Given instruction »
Return verbatim the inclusive range of lines running from the line that contains "import math" to the line that contains "return Matrix.LocRotScale((x, y, z), Euler([radians(a)". Omit every other line.

**** Records for this exercise ****

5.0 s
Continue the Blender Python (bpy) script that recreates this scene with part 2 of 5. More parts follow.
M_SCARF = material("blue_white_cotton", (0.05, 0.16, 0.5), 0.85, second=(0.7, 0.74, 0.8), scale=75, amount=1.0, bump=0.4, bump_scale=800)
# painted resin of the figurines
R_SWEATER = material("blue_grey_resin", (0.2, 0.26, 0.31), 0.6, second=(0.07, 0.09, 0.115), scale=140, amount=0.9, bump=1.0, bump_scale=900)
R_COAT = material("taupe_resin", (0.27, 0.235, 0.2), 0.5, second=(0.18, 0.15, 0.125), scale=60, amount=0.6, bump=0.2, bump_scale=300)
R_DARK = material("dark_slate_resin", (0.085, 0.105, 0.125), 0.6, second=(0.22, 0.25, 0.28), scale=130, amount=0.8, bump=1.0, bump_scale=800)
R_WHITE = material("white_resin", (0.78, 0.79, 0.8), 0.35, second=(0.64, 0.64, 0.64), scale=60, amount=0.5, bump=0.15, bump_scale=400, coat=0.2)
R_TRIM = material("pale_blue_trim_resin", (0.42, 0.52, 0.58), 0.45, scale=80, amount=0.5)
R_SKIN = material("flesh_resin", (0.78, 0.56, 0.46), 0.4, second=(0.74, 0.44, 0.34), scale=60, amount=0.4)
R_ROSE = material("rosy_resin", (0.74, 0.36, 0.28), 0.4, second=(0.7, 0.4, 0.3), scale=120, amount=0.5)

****
**** Records for this exercise ****

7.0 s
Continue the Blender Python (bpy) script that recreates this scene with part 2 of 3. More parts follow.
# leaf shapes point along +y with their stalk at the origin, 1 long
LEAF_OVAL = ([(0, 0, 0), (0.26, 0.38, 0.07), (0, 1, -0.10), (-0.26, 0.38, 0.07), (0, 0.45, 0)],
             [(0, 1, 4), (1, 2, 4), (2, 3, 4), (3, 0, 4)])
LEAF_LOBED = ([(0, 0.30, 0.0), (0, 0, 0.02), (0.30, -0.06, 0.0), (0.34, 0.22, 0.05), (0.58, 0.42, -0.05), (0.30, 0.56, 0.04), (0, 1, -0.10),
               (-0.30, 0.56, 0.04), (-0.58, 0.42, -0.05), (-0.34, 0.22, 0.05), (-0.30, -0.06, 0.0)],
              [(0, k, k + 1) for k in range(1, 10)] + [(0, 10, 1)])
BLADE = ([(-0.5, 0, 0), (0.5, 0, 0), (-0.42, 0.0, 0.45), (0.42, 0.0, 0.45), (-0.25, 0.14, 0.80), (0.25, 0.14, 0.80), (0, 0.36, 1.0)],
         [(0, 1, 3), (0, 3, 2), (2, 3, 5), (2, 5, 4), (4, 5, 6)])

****
**** Records for this exercise ****

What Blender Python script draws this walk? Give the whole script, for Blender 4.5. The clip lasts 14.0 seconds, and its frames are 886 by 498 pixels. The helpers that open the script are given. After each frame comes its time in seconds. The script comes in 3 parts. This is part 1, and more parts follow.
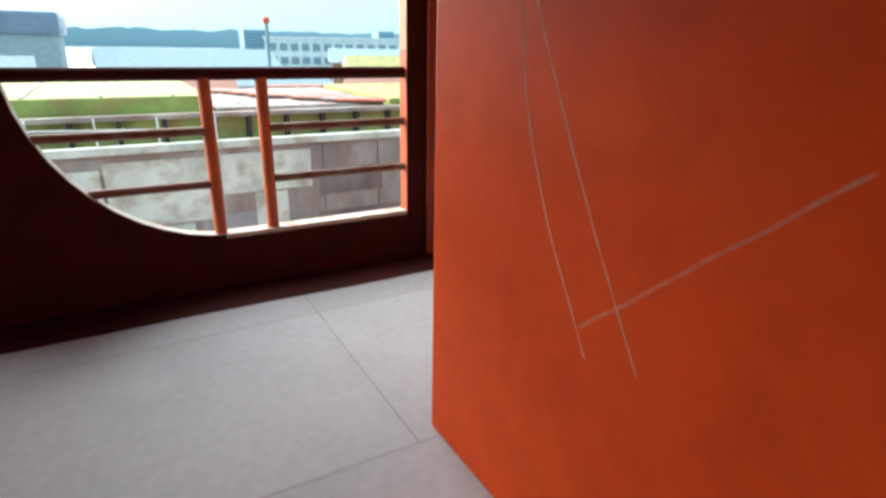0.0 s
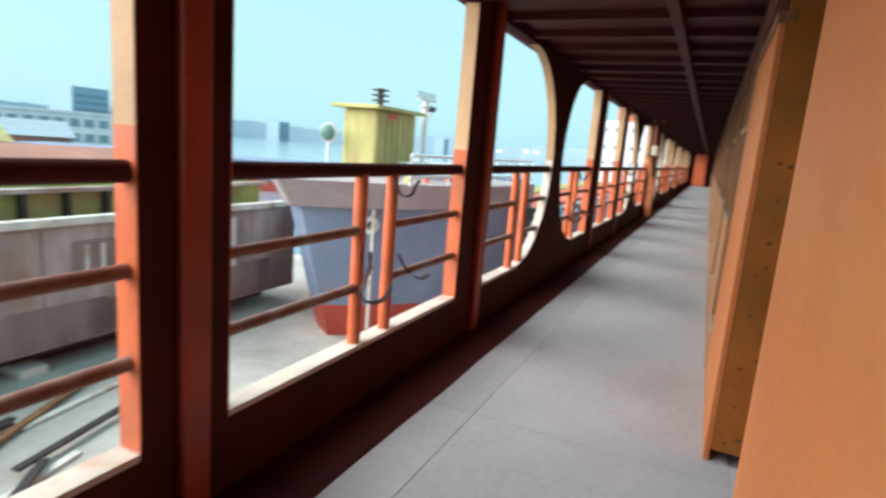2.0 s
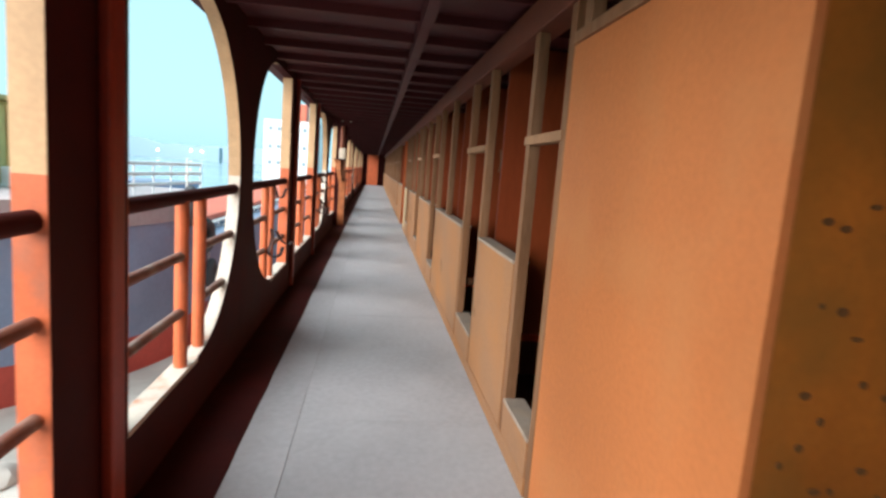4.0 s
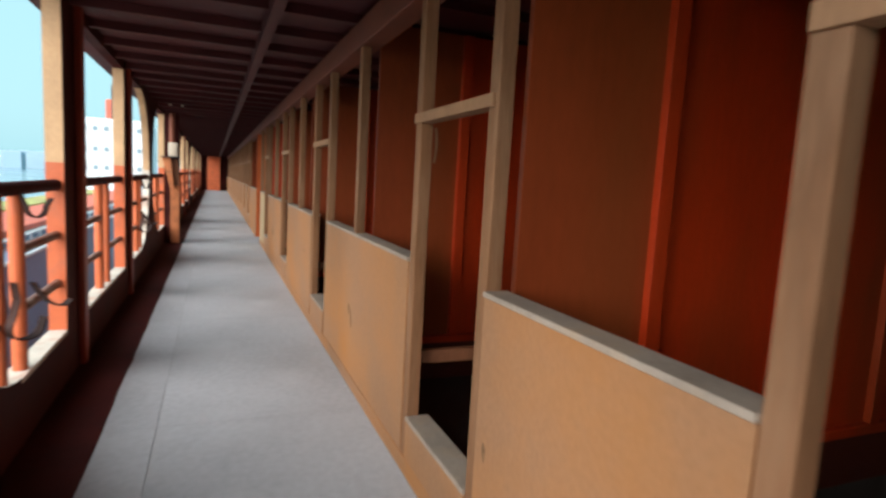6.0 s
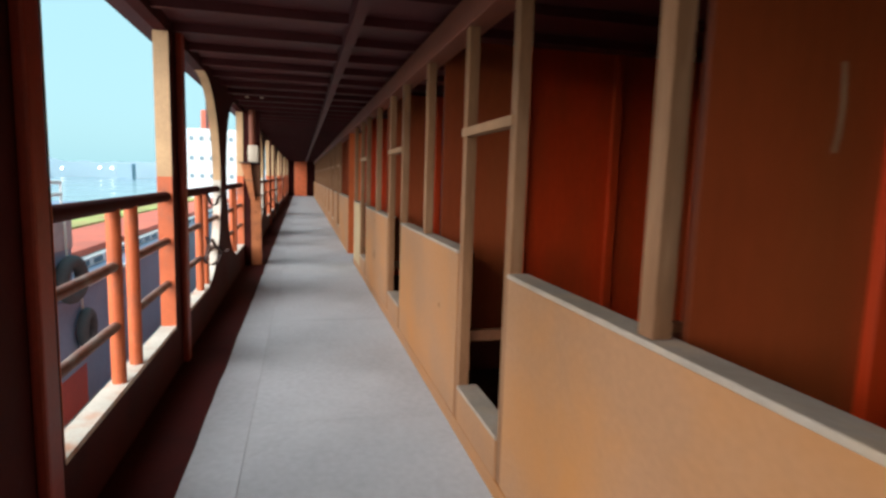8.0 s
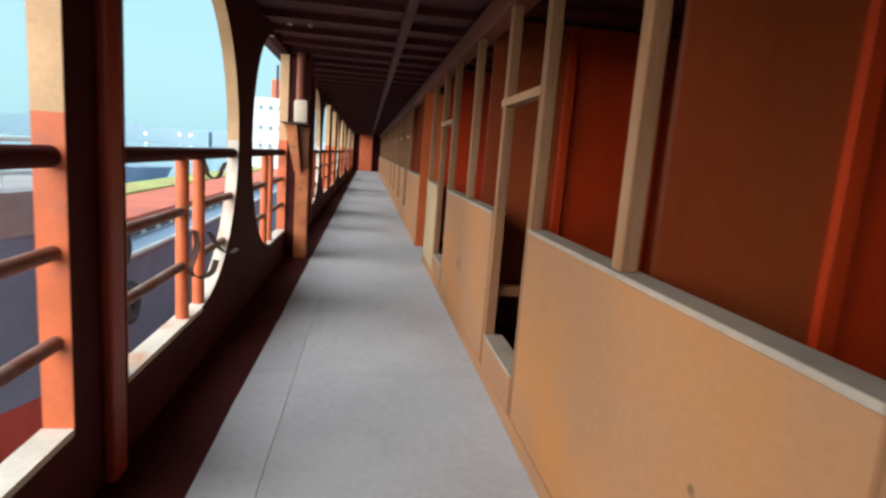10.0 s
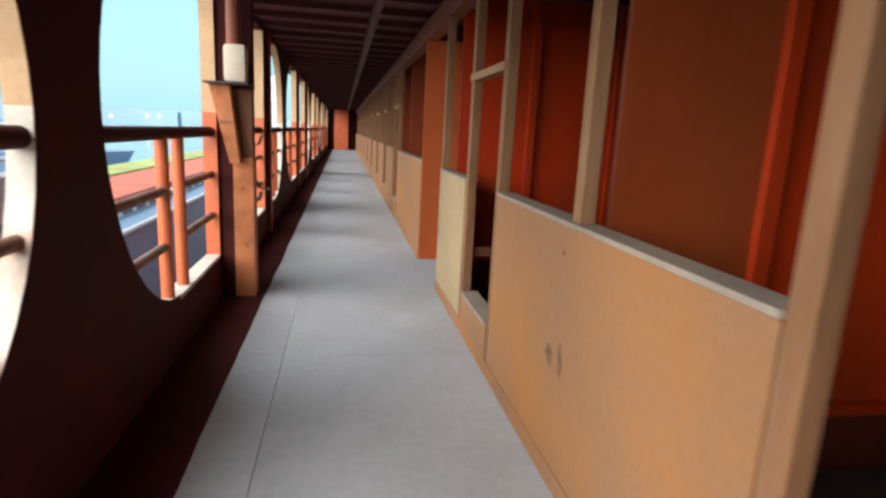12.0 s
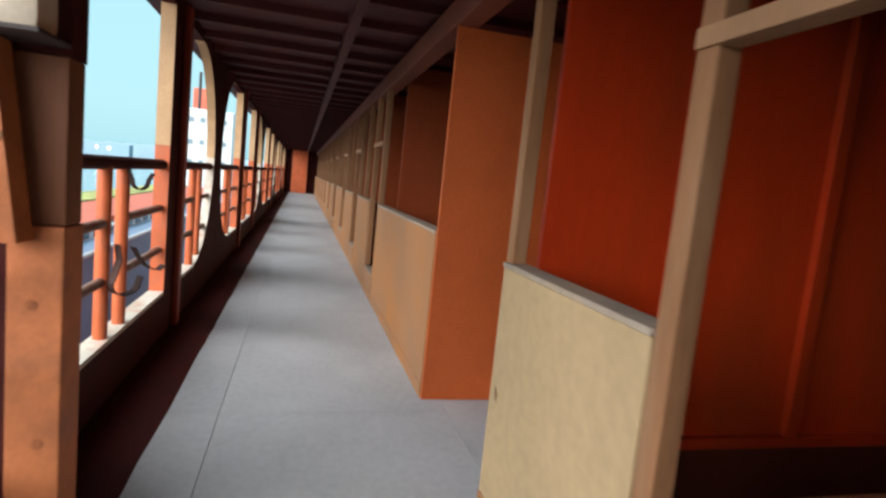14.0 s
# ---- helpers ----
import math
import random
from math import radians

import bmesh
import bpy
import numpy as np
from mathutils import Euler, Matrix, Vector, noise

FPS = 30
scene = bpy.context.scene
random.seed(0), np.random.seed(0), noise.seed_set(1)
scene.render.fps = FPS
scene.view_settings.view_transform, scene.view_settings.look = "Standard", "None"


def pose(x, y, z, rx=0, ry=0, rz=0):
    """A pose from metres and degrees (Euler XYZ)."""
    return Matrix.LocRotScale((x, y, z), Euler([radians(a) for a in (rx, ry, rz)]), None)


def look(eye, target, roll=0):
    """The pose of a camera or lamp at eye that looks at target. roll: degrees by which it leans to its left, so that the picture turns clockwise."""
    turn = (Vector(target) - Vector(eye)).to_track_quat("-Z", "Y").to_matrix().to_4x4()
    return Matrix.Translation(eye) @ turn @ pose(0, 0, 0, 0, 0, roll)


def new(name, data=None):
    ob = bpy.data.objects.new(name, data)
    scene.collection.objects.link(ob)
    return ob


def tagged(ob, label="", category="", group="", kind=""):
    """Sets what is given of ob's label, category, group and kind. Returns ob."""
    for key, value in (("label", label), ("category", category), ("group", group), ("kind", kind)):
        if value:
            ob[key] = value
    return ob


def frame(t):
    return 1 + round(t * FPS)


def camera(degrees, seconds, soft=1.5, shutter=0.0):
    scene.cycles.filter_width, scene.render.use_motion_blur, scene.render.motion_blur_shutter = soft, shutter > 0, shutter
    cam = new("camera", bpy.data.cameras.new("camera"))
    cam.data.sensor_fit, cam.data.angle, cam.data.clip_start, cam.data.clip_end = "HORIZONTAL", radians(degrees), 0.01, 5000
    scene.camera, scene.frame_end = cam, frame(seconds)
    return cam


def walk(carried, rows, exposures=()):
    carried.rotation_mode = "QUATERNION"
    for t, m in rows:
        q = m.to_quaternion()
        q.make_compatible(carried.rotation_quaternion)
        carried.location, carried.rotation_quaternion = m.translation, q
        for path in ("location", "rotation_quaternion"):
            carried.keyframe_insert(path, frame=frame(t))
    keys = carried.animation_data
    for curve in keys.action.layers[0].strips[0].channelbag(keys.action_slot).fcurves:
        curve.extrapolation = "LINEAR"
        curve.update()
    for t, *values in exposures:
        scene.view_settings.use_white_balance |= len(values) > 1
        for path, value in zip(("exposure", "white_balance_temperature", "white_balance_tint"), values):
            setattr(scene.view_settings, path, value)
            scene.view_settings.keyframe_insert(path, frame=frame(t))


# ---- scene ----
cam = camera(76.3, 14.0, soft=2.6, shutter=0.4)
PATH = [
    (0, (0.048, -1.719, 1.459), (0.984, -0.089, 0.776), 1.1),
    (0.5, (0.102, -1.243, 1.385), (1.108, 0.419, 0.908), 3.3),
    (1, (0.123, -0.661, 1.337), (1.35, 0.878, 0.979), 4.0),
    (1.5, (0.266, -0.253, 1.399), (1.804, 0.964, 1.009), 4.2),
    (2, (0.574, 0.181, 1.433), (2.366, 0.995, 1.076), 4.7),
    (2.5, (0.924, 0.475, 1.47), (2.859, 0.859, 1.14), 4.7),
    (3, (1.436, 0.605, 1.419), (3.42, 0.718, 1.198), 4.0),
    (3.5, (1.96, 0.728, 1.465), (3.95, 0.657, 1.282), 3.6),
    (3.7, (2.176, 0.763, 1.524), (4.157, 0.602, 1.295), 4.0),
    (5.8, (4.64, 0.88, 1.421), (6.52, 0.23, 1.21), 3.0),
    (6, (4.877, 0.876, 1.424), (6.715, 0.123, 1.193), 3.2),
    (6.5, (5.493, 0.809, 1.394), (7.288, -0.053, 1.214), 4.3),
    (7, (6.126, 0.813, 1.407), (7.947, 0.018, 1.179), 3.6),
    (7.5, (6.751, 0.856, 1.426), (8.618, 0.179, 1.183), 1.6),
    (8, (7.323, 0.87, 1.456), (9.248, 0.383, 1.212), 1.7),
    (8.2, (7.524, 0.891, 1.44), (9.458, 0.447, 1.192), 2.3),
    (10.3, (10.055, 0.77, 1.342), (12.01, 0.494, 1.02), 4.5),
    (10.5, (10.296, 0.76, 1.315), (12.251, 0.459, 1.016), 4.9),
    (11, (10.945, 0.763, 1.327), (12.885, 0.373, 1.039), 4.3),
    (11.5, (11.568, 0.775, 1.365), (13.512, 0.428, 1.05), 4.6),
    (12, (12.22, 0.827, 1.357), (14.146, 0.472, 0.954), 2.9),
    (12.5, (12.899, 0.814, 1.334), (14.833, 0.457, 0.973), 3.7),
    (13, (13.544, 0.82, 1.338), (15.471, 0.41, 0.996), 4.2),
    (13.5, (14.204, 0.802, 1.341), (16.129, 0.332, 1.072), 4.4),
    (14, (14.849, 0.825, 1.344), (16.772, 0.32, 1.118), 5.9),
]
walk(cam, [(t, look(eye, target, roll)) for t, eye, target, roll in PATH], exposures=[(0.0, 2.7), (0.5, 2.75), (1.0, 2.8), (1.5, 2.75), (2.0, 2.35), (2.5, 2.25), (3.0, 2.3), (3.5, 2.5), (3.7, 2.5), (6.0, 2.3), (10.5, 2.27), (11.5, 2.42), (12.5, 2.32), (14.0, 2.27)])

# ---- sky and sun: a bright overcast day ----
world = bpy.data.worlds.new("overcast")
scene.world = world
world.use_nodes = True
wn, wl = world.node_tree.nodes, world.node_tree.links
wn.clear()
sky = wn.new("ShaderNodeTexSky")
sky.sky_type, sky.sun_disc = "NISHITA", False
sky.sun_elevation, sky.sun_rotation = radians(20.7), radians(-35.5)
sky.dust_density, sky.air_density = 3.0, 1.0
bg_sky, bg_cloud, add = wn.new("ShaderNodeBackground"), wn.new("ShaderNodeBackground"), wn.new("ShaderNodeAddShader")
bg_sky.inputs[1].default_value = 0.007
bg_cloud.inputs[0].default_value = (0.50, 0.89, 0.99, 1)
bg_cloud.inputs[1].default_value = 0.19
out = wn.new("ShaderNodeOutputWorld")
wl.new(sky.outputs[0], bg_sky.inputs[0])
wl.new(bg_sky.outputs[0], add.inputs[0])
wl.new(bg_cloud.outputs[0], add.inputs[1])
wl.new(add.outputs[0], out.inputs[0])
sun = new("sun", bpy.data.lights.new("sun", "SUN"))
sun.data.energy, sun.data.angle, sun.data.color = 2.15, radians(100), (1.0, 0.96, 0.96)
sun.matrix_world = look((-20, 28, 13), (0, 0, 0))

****

Exercise result »
import math
import random
from math import radians

import bmesh
import bpy
import numpy as np
from mathutils import Euler, Matrix, Vector, noise

FPS = 30
scene = bpy.context.scene
random.seed(0), np.random.seed(0), noise.seed_set(1)
scene.render.fps = FPS
scene.view_settings.view_transform, scene.view_settings.look = "Standard", "None"


def pose(x, y, z, rx=0, ry=0, rz=0):
    """A pose from metres and degrees (Euler XYZ)."""
    return Matrix.LocRotScale((x, y, z), Euler([radians(a) for a in (rx, ry, rz)]), None)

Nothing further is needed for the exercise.